- What needs to be done -
Quote precisely the run of lines opening with the line containing "scene.camera, scene.frame_end = cam, frame(seconds)" and closing with the line containing "scene.view_settings.keyframe_insert(path, frame=frame(t))", and nothing else.

- Task input -

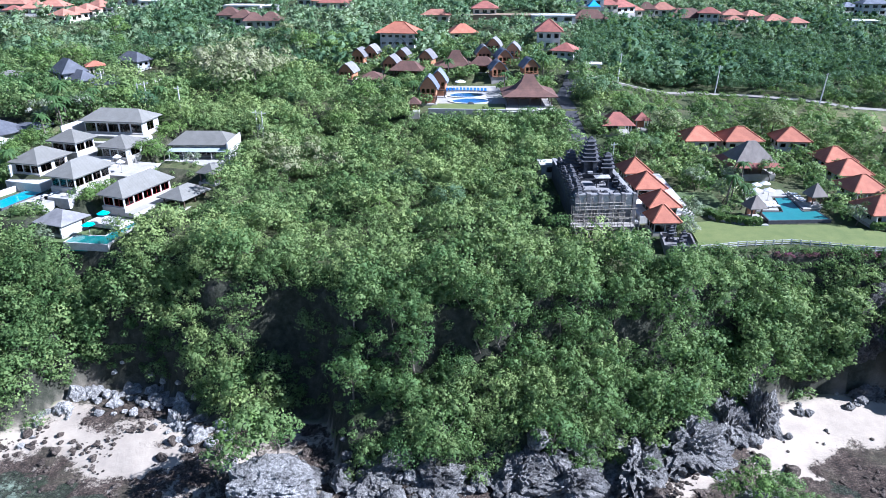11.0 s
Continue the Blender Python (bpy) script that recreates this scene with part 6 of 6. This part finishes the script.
for i, (x, y, z, s) in enumerate(((-58.2, 163.2, 27.0, 0.5), (-69.0, 159.8, 26.0, 0.62), (64, 193, 27.6, 0.6), (55, 189, 27.6, 0.8), (58, 181, 27.6, 0.7), (48.6, 171.5, 26.6, 0.75), (46.2, 164.5, 26.2, 0.5), (46.4, 167.8, 26.4, 0.5), (79.4, 170.2, 26.8, 0.6), (88.5, 167.2, 26.3, 0.65),
                                  (-53, 191.5, 31.4, 0.5), (-92, 207, 37, 0.9), (-84, 210, 38, 0.9))):
    single_tree("frangipani_tree", x, y, z, s, BIG[i % 4], MAT_FLOWER, 0.35, "frangipani tree with white blossom in a garden", i + 20, group="frangipani trees")
for i, (x, y, s) in enumerate(((-62.8, 203.6, 0.62), (-61.2, 206.5, 0.75), (-64.2, 210.0, 0.85), (-60.4, 211.5, 0.8))):
    single_tree("young_tree", x, y, gz(x, y) - 0.2, s, BIG[i % 4], MAT_LIME, 0.75, "yellow-green young tree beside the villas", i + 33, group="young trees")
for i, (x, y, z, s) in enumerate(((39.2, 236, 34.5, 1.2), (41.5, 245, 36, 1.3), (40.5, 254, 37, 1.2), (38.6, 226, 33, 1.0), (38.4, 216, 31.8, 0.9), (-67.4, 171.6, 28.6, 0.72), (-65.4, 173.6, 28.8, 0.72), (-64.4, 176.6, 29.2, 0.6), (-62.3, 192.4, 31.4, 0.92), (-60.0, 192.5, 31.4, 0.7), (-62.5, 203.0, 33, 0.7), (-87.4, 184.4, 31.5, 0.75), (-88.6, 188.0, 32, 0.8), (-86.8, 180.5, 31, 0.7), (-90.5, 193.5, 33, 0.7), (-86.5, 193.5, 33.5, 0.7), (61.6, 178.4, 27.4, 0.6), (78.8, 182, 27.6, 0.75), (81.9, 172, 27.0, 0.6), (73, 195, 27.6, 0.8), (45.5, 205, 29.5, 0.9))):
    single_tree("garden_tree", x, y, z, s, BIG[i % 4], MAT_LEAF if i < 5 or 8 < i < 10 or i > 10 else MAT_LIME, 0.5, "leafy green garden tree beside the lane or terrace", i + 40, group="garden trees")
for i, (x, y, z, s) in enumerate(((48.2, 114.6, 7.2, 0.62), (43.0, 118.6, 8.4, 0.7), (46.0, 118.5, 8.2, 0.66), (49.6, 117.4, 6.4, 0.6), (40.4, 120.5, 6.8, 0.6), (44.6, 121.5, 7.6, 0.7), (48.4, 121.0, 6.4, 0.6), (50.6, 114.6, 5.0, 0.45), (46.6, 115.6, 8.4, 0.5), (1.6, 107.0, 6.0, 0.45), (2.2, 106.0, 5.0, 0.38),
                                  (-28.5, 124.8, 6.8, 0.95), (-24.8, 127.5, 8.0, 1.2), (-27.4, 127.5, 7.6, 1.1), (-22.4, 128.5, 7.6, 1.0), (32.5, 127.5, 5.2, 0.35))):
    single_tree("bush", x, y, z - 0.8, s, BIG[i % 4], MAT_LIME if i % 3 == 1 else MAT_LEAF, 0.45, "sunlit green bush growing on a limestone rock", i + 60, 3.0, "bush", "bushes on the rocks")
x, y = scatter(g, -4, 31, 214.5, 219.6, 1.9)
ok = is_free(x, y, 0.3)
forest("garden_shrubs", x[ok], y[ok], ground_height(x[ok], y[ok]) + 0.1, g.uniform(1.3, 1.9, ok.sum()), np.clip(g.normal(0.5, 0.2, ok.sum()), 0, 1), SHRUB, MAT_LEAF, "green bushes below the resort wall")
x, y = scatter(g, -98, -54, 154.5, 165.5, 1.6)
ok = (is_free(x, y, 0.3) & (y < cliff_top(x) + 4.5)) | ((x < -73) & (y < 162.6 - 0.27 * (x + 80)))
forest("garden_shrubs", x[ok], y[ok], ground_height(x[ok], y[ok]) - 0.4, g.uniform(0.6, 1.25, ok.sum()), np.clip(g.normal(0.4, 0.25, ok.sum()), 0, 1), SHRUB, MAT_LEAF, "dense green shrubs on the cliff edge below the pools")
x, y = scatter(g, 42, 96, 152.0, 158.4, 1.4)
ok = is_free(x, y, 0.0) & (g.random(len(x)) < 0.9)
forest("garden_shrubs", x[ok], y[ok], np.minimum(ground_height(x[ok], y[ok]), 25.8) - 0.3, g.uniform(0.6, 1.0, ok.sum()), np.clip(g.normal(0.45, 0.25, ok.sum()), 0, 1), SHRUB, MAT_LEAF, "low green bushes below the cliff fence")
x = np.linspace(58, 90, 46) + g.uniform(-0.5, 0.5, 46)
y = np.full(46, 157.4) + g.uniform(-0.9, 0.5, 46)
forest("bougainvillea", x, y, np.full(46, 25.6), g.uniform(0.3, 0.55, 46), g.uniform(0.2, 0.9, 46), SHRUB, MAT_PURPLE, "dark magenta bougainvillea along the cliff fence")
x, y = scatter(g, -108, -74, 208, 254, 2.6)
ok = is_free(x, y, 0.3) & ((y > 222) | (x < -84))
forest("garden_shrubs", x[ok], y[ok], ground_height(x[ok], y[ok]) - 0.2, g.uniform(0.6, 1.5, ok.sum()), np.clip(g.normal(0.4, 0.3, ok.sum()), 0, 1), SHRUB, MAT_DRYLEAF, "olive and grey-green garden shrubs round the clearing")
# clipped hedges
for hx, hy, a, b, rz_ in ((56.6, 170.6, 3.0, 0.6, -22), (53.4, 174.0, 0.6, 2.4, 25), (59.8, 169.8, 1.4, 0.8, 0), (84, 167.4, 3.0, 0.5, 0)):
    n = int(240 * (a + b))
    p = g.uniform(-1, 1, (n, 3)) * (a, b, 0.5)
    ax = g.integers(0, 3, n)
    p[np.arange(n), ax] = np.where(ax == 2, 0.5, np.sign(p[np.arange(n), ax]) * np.array([a, b, 0.5])[ax])
    u, w = g.normal(size=(n, 3)) * 0.16, g.normal(size=(n, 3)) * 0.16
    q = np.stack([p + u, p + w, p - u, p - w], 1).reshape(-1, 3)
    hd = new("hedge", mesh_arrays("hedge", q, np.arange(len(q)).reshape(-1, 4), MAT_LEAF, np.full(len(q), 0.4)))
    hd.matrix_basis = pose(hx, hy, 27.5, 0, 0, rz_)
    tagged(hd, "low clipped green garden hedge", "hedge", "hedges")


def palm_meshes(seed, h):
    q = random.Random(seed)
    tr, p = Geo(), Vector((0, 0, -0.5))
    bend = q.uniform(-0.12, 0.12)
    for i in range(6):
        nxt = p + Vector((bend * h / 6 * i / 3, 0.05 * h / 6, (h + 0.5) / 6))
        tr.beam(p, nxt, 0.34 - 0.025 * i, 0.34 - 0.025 * i, 7)
        p = nxt
    fr = []
    for i in range(16):
        a = 6.283 * i / 16 + q.uniform(-0.15, 0.15)
        length, lift = q.uniform(1.9, 2.6), q.uniform(0.0, 0.9)
        g_, rows = Geo(), []
        for k in range(6):
            s = k / 5
            r_, zz = length * s * (1 - 0.12 * s), lift * length * s * 0.8 - 1.15 * length * s * s * 0.7
            w = 0.34 * math.sin(math.pi * (0.12 + 0.85 * s))
            cx, cy = math.cos(a) * r_, math.sin(a) * r_
            rows += [(p.x + cx - math.sin(a) * w, p.y + cy + math.cos(a) * w, p.z + zz - 0.12), (p.x + cx, p.y + cy, p.z + zz), (p.x + cx + math.sin(a) * w, p.y + cy - math.cos(a) * w, p.z + zz - 0.12)]
        g_.add(rows, sum([[(3 * k, 3 * k + 1, 3 * k + 4, 3 * k + 3), (3 * k + 1, 3 * k + 2, 3 * k + 5, 3 * k + 4)] for k in range(5)], []))
        fr.append(g_)
    return mesh(tr, MAT_BARK, "trunk"), [mesh(f, MAT_LEAF, "frond") for f in fr]


PALMS = [palm_meshes(300 + i, 4.6 + 0.9 * i) for i in range(3)]
PALM_SPOTS = [(101.5, 190, 28), (104.5, 192, 28), (107.5, 191, 28), (110.5, 190, 28), (113.5, 192, 28), (106, 163, 25.6), (109, 160, 25.6), (112.5, 166, 25.6), (101.5, 172, 25.6), (117, 190, 28), (121, 191, 28), (106, 184, 27.6)]
PALM_SPOTS += [(-1.0, 258, 37.5), (2.0, 262, 37.8), (8, 264, 38), (-7.5, 236, 37), (-12, 233, 36.5), (17.5, 240, 37.3), (28, 262, 38.5), (30, 258, 38)]
PALM_SPOTS += [(-88, 205, 36.5), (-94, 210, 38), (-99, 214, 39), (-82, 212, 39), (-79, 216, 39), (-104, 220, 40), (-70, 220, 39), (49, 229, 32), (55, 228, 32), (60, 227, 32), (60.6, 177.6, 27.5), (59.0, 179.4, 27.5), (57.4, 177.4, 27.5), (66, 192, 27.8)]
PALM_SPOTS += [(-104.9, 221.0, 40), (-102.9, 224.4, 40), (-106.8, 217.4, 40), (-98.0, 211.7, 39), (-90.7, 212.0, 38), (-86.2, 208.4, 37), (-87.0, 207.2, 37), (-92.4, 216.4, 38), (-102.3, 228.5, 41), (-82.1, 209.6, 38), (-79.0, 213.4, 38), (-97.1, 226.3, 40), (-94.0, 221.0, 39)]
PALM_SPOTS += [(-85.6, 181.0, 31.2), (-88.5, 186.5, 32.0), (-89.0, 200.5, 35.0), (-86.0, 203.0, 36.0)]
for i, (x, y, z) in enumerate(PALM_SPOTS):
    tm, fms = PALMS[i % 3]
    ob = thing("palm_tree", x, y, gz(x, y) if y > 195 and x > -50 or y > 204 else z, 67 * i, "slim palm tree with arching green fronds", "palm tree", "palm trees")
    part("trunk", tm, None, ob)
    for f in fms:
        part("frond", f, None, ob)
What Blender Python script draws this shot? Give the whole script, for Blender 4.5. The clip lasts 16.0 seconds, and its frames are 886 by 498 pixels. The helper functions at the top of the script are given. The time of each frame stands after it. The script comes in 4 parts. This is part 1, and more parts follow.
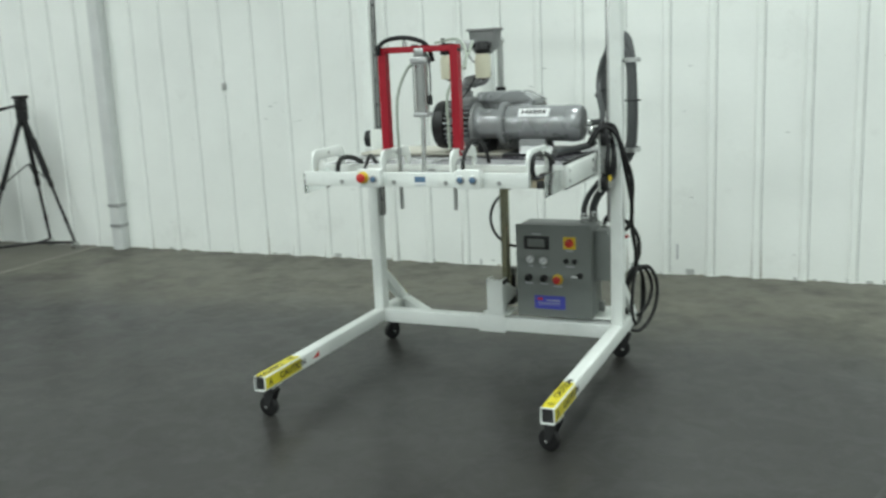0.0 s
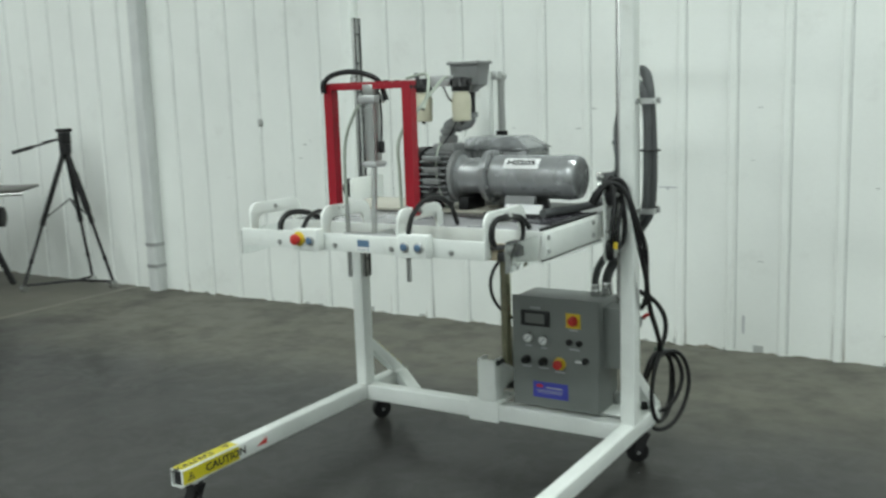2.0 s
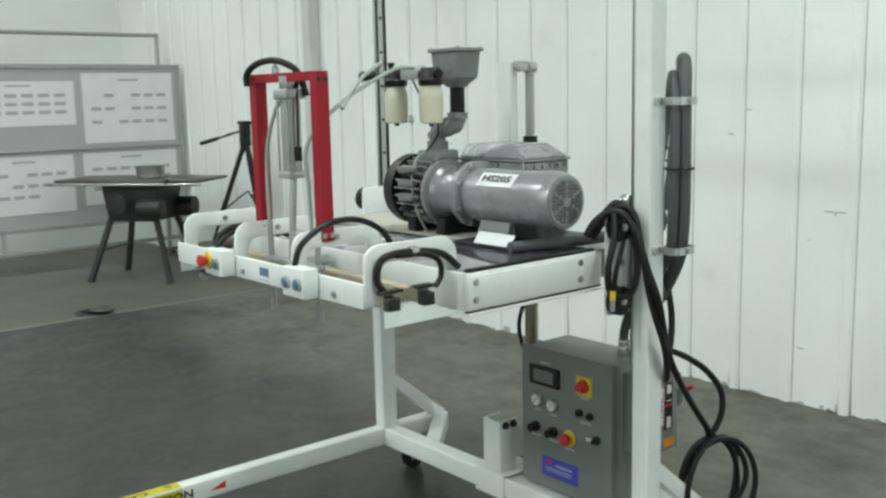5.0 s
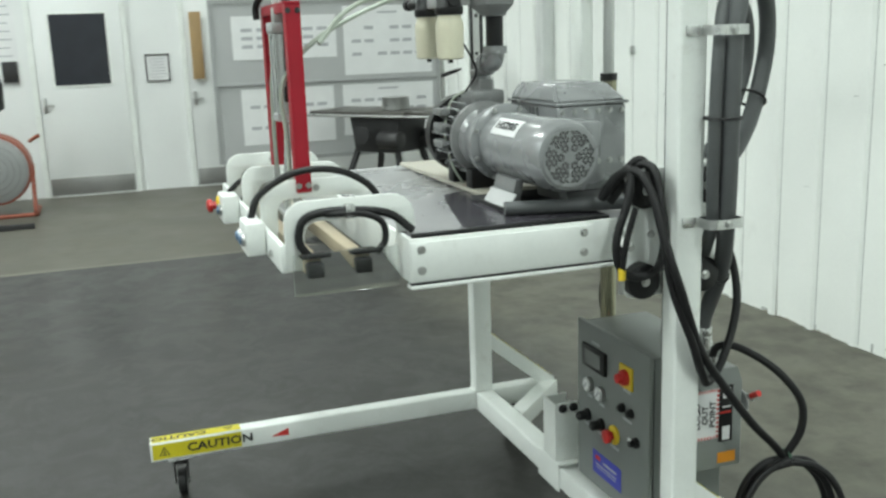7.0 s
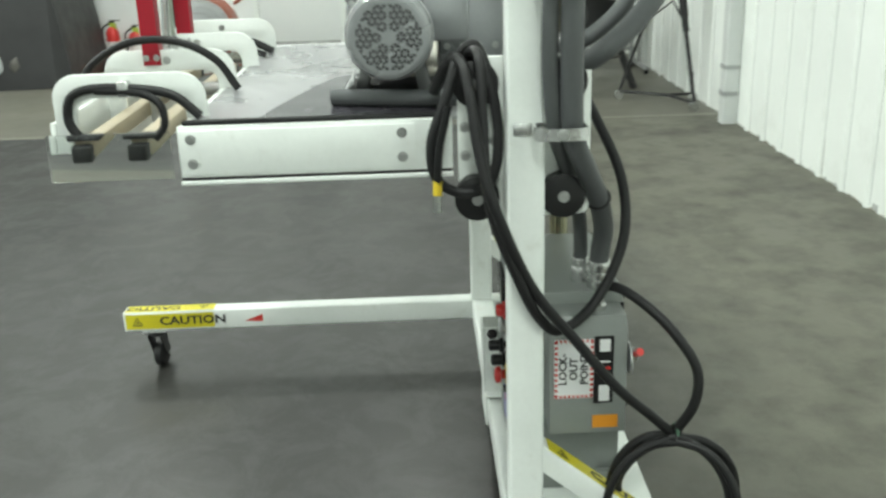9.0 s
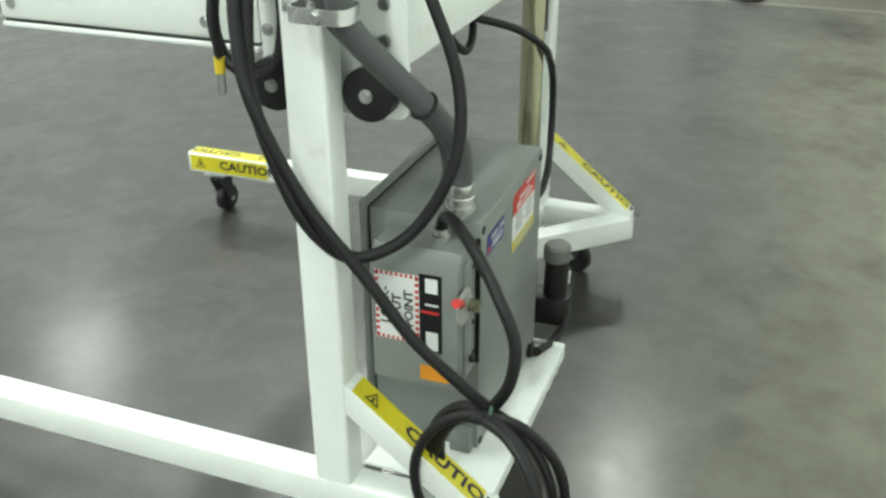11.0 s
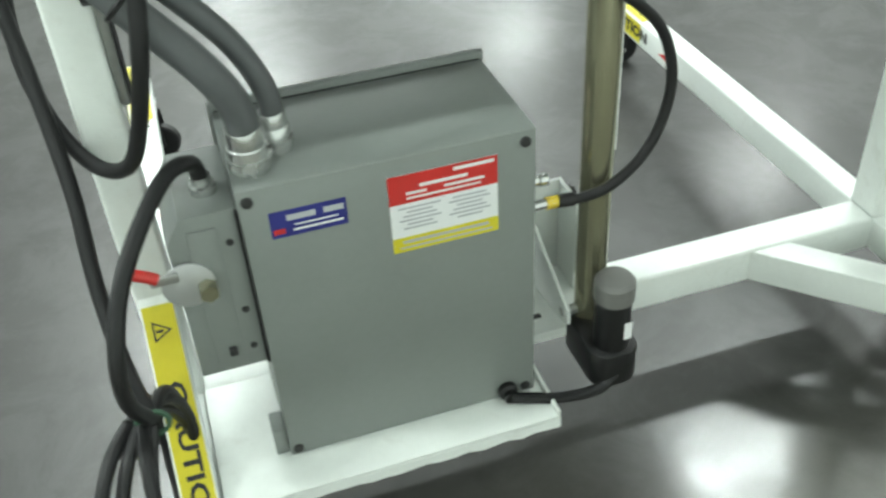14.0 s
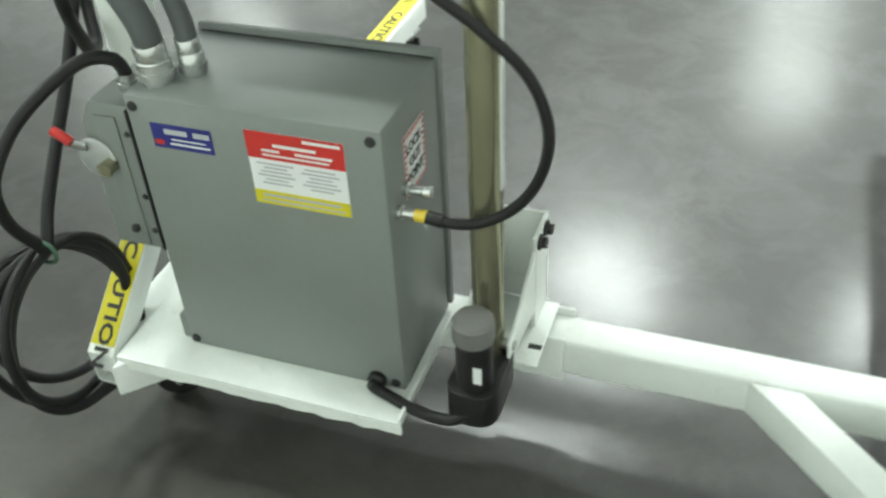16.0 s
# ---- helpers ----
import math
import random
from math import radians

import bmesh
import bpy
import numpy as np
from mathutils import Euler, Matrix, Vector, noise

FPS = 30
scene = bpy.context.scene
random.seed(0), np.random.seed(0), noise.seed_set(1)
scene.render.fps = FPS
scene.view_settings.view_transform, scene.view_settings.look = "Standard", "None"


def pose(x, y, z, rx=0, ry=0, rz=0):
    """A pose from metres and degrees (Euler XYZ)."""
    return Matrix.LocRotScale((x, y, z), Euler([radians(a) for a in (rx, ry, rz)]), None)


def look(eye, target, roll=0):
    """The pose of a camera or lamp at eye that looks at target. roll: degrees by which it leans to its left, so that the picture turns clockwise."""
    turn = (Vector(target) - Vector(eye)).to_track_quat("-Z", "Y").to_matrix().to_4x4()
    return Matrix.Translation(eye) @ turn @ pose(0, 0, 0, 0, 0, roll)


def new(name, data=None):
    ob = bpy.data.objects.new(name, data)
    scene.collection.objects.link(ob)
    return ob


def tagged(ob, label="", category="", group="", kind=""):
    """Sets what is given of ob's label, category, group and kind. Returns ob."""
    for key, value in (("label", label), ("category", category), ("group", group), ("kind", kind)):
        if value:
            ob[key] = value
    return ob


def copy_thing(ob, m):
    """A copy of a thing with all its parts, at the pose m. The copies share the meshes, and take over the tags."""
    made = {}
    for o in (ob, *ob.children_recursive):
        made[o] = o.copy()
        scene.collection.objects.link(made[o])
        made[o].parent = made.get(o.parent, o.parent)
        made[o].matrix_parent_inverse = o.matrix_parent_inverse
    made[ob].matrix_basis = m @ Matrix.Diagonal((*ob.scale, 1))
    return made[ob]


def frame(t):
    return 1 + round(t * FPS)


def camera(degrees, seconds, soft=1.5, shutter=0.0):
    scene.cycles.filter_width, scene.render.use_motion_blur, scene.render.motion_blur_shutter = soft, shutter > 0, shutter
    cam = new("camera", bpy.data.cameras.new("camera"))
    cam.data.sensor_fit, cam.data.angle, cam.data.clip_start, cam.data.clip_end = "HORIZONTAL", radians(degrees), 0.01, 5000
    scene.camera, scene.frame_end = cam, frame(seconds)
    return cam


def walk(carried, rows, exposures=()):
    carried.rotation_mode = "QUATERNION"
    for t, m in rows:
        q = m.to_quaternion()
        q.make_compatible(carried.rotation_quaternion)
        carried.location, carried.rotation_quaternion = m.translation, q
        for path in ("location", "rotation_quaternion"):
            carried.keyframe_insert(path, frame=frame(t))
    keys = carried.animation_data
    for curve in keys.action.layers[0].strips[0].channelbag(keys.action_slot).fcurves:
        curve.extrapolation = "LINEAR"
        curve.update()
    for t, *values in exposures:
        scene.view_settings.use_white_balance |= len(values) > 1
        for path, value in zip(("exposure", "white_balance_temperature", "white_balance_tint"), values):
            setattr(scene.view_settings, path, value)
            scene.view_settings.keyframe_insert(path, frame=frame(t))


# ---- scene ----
cam = camera(49.6, 16.0, soft=2.5, shutter=0.5)
PATH = [
    (0, (1.896, -3.692, 1.73), (1.11, -1.896, 1.332), -2.5),
    (0.5, (2.033, -3.463, 1.734), (1.119, -1.726, 1.351), -2.4),
    (1, (2.055, -3.188, 1.717), (1.13, -1.451, 1.36), -1.7),
    (1.5, (2.082, -2.904, 1.713), (1.166, -1.16, 1.367), -1.3),
    (2, (2.181, -2.59, 1.717), (1.149, -0.907, 1.398), -1.9),
    (2.5, (2.205, -2.296, 1.699), (1.061, -0.686, 1.382), -2.2),
    (3, (2.244, -2.048, 1.704), (1.083, -0.452, 1.384), -1.7),
    (3.5, (2.404, -1.777, 1.702), (1.094, -0.299, 1.387), -2.2),
    (4, (2.524, -1.555, 1.698), (1.106, -0.18, 1.382), -2.1),
    (4.2, (2.539, -1.48, 1.69), (1.116, -0.109, 1.377), -1.7),
    (6.3, (2.774, -0.402, 1.681), (1.016, 0.474, 1.308), -1.4),
    (6.5, (2.766, -0.303, 1.682), (0.983, 0.511, 1.287), -1.4),
    (7, (2.787, -0.028, 1.666), (0.94, 0.607, 1.234), -2.0),
    (7.5, (2.802, 0.257, 1.651), (0.932, 0.777, 1.172), -1.1),
    (8, (2.706, 0.533, 1.617), (0.833, 0.943, 1.048), -0.5),
    (8.5, (2.634, 0.773, 1.607), (0.755, 1.032, 0.97), -0.6),
    (9, (2.605, 1.116, 1.593), (0.717, 1.157, 0.934), -1.8),
    (9.5, (2.53, 1.363, 1.564), (0.672, 1.241, 0.833), -2.6),
    (10, (2.414, 1.621, 1.551), (0.605, 1.373, 0.736), -1.6),
    (10.2, (2.379, 1.736, 1.545), (0.589, 1.422, 0.711), -1.4),
    (12.3, (1.488, 2.488, 1.524), (0.226, 1.285, 0.545), -0.9),
    (12.5, (1.423, 2.546, 1.54), (0.234, 1.269, 0.561), -1.3),
    (13, (1.139, 2.549, 1.51), (0.109, 1.183, 0.475), 0.6),
    (13.5, (0.88, 2.553, 1.462), (0.12, 1.145, 0.263), -1.1),
    (14, (0.604, 2.634, 1.462), (0.173, 1.118, 0.231), -3.7),
    (14.5, (0.406, 2.661, 1.435), (0.109, 1.072, 0.258), -2.1),
    (15, (0.207, 2.638, 1.427), (0.213, 1.041, 0.222), -2.7),
    (15.5, (-0.056, 2.589, 1.423), (0.274, 1.092, 0.139), -3.9),
    (16, (-0.333, 2.606, 1.465), (0.237, 1.147, 0.221), -3.3),
]
walk(cam, [(t, look(eye, target, roll)) for t, eye, target, roll in PATH],
     exposures=((0, -0.09, 6400, 10), (2, -0.24, 6400, 10), (4, -0.14, 6400, 10), (6.5, 0.10, 6450, 10), (8, 0.30, 6550, 9), (9, 0.47, 6650, 8), (10, 0.76, 6700, 8), (12.5, 0.82, 6650, 9), (14, 0.94, 6450, 9), (16, 0.92, 6580, 8)))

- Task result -
    scene.camera, scene.frame_end = cam, frame(seconds)
    return cam


def walk(carried, rows, exposures=()):
    carried.rotation_mode = "QUATERNION"
    for t, m in rows:
        q = m.to_quaternion()
        q.make_compatible(carried.rotation_quaternion)
        carried.location, carried.rotation_quaternion = m.translation, q
        for path in ("location", "rotation_quaternion"):
            carried.keyframe_insert(path, frame=frame(t))
    keys = carried.animation_data
    for curve in keys.action.layers[0].strips[0].channelbag(keys.action_slot).fcurves:
        curve.extrapolation = "LINEAR"
        curve.update()
    for t, *values in exposures:
        scene.view_settings.use_white_balance |= len(values) > 1
        for path, value in zip(("exposure", "white_balance_temperature", "white_balance_tint"), values):
            setattr(scene.view_settings, path, value)
            scene.view_settings.keyframe_insert(path, frame=frame(t))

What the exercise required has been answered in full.